Monestir de Montserrat

Montjuïc, the hill overlooking the city centre from the southwest, is home to some fine art galleries, leisure attractions, soothing parks and the main group of 1992 Olympic sites. Approach the area from Plaça d'Espanya and on the north side you'll see Plaça de Braus Monumental, a former bullring where the Beatles played in 1966. Behind it lies Parc Joan Miró, where stands Miró's highly phallic sculpture Dona i Ocell (Woman and Bird). Nearby, the Palau Nacional houses the Museu Nacional d'Art de Catalunya, which has an impressive collection of Romanesque art. Stretching up a series of terraces below the Palau Nacional are fountains, including the biggest, La Font Màgica, which comes alive with a free light and music show on summer evenings. In the northwest of Montjuïc is the 'Spanish Village', Poble Espanyol. At first glance it's a tacky tourist trap, but it also proves to be an intriguing scrapbook of Spanish architecture, with very convincing copies of buildings from all of Spain's regions. The Anella Olímpica (Olympic Ring) is the group of sports installations where the main events of the 1992 games were held. Down the hill, visit masterpieces of another kind in the Fundació Joan Miró, Barcelona's gallery for the greatest Catalan artist of the 20th century. This is the largest single collection of his work.

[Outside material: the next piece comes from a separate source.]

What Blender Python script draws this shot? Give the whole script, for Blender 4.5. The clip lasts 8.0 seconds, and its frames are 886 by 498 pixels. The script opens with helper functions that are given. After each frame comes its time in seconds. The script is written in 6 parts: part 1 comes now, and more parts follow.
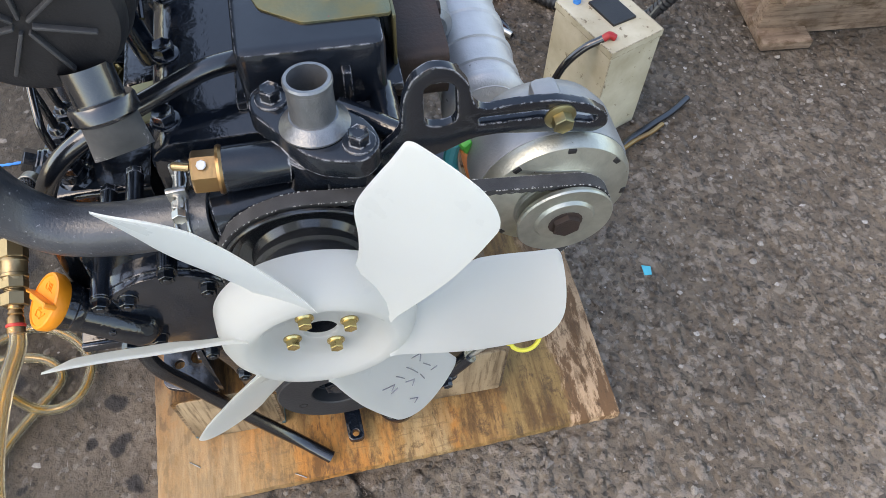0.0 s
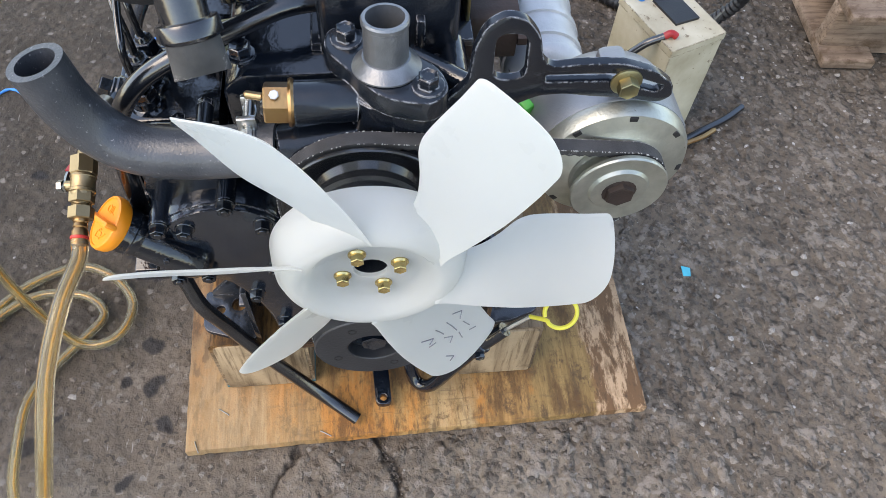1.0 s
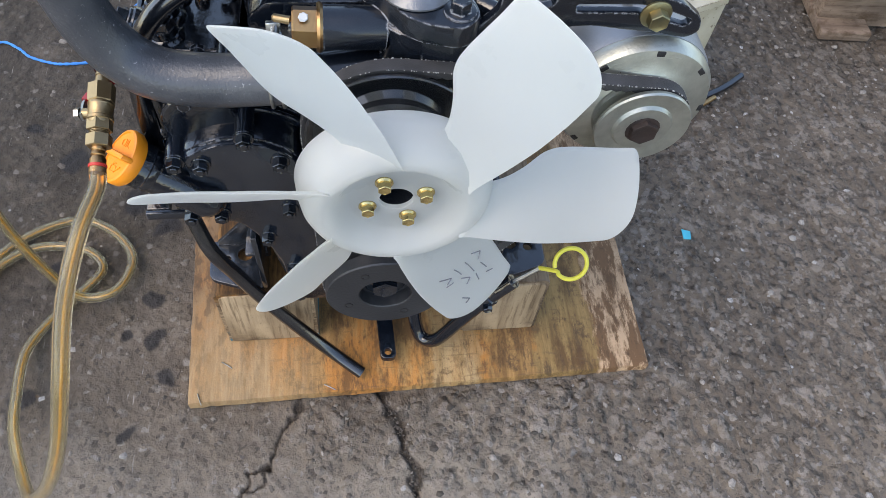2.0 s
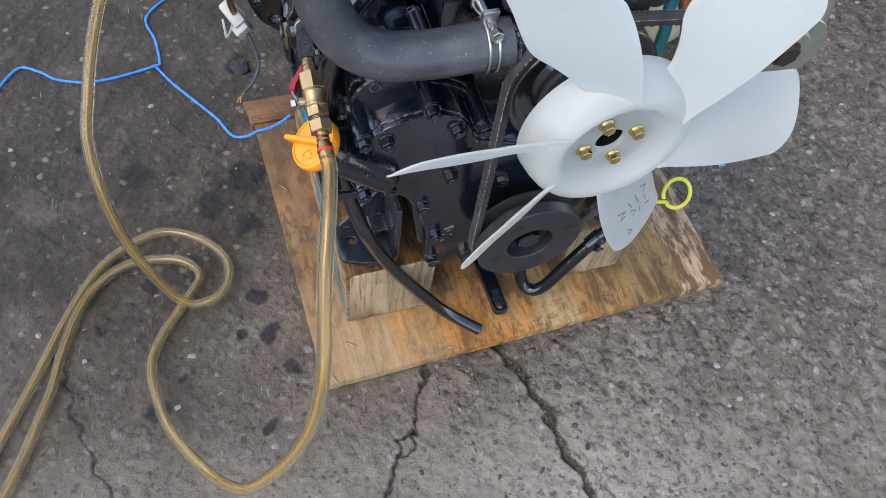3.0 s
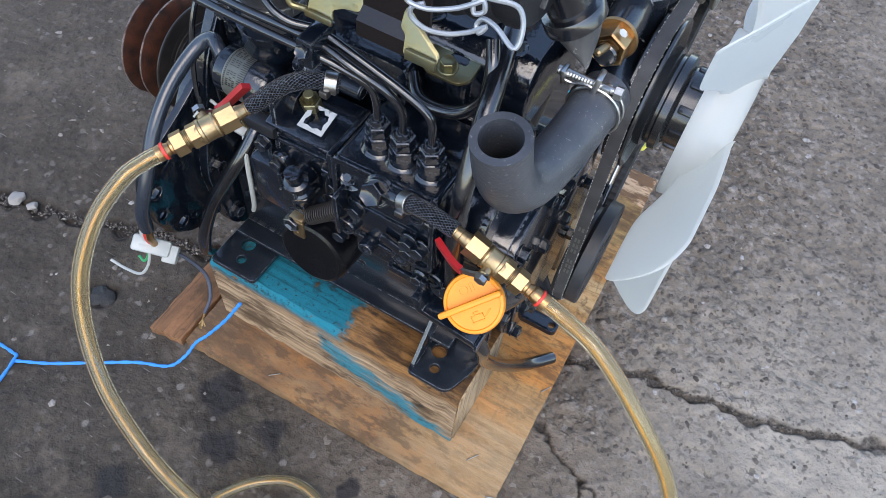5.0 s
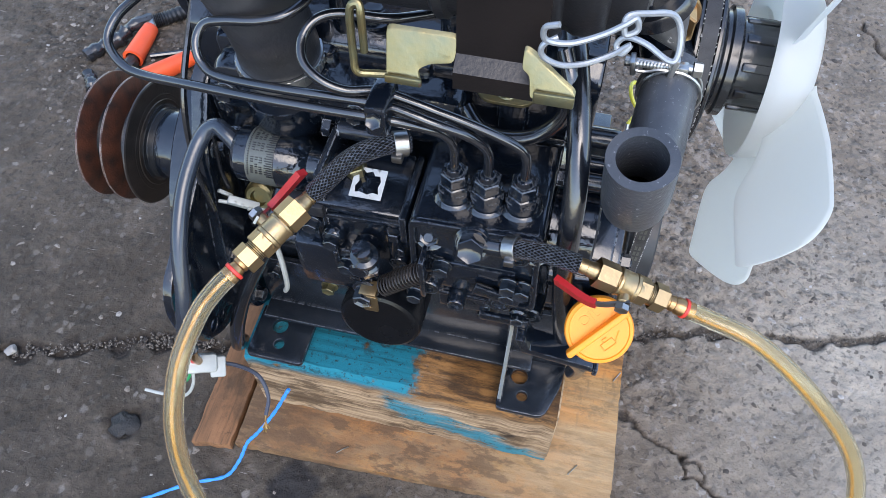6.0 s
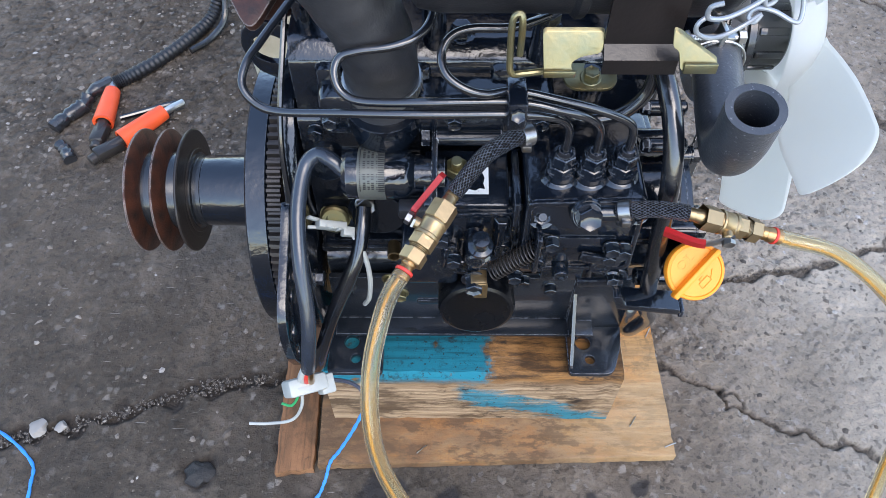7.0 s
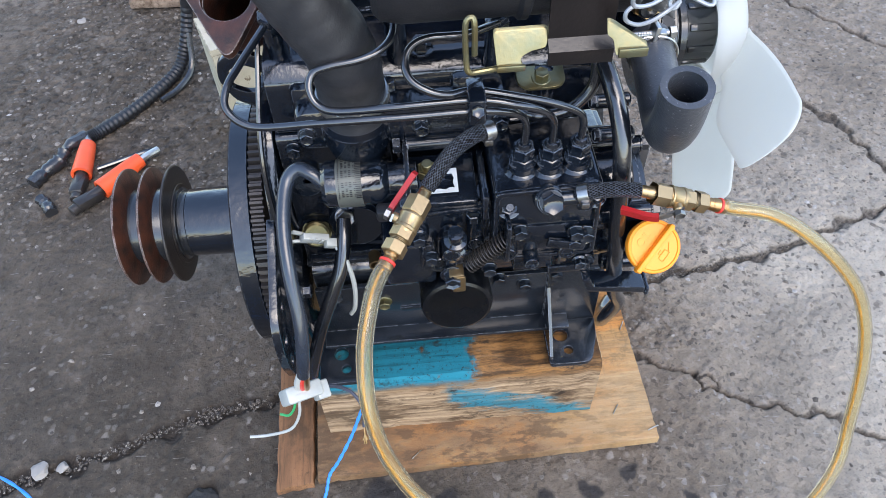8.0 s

Monestir de Montserrat Montserrat, 50km (31mi) northwest of Barcelona, has weird rocky crags, ruined hermitage caves, a monastery and hordes of tourists taking a break from their holidays on the Costa Brava. The Monestir de Montserrat was founded in 1025 to commemorate visions of the Virgin Mary. Today it houses a community of about 80 monks, and pilgrims come to venerate La Moreneta (the Black Virgin), a 12th-century Romanesque wooden sculpture of Mary with the baby Jesus; La Moreneta has been Catalonia's official patron since 1881. The most dramatic approach to Montserrat is by cable car, which arrives just below the monastery after a thrilling whoop up the sheer mountainside.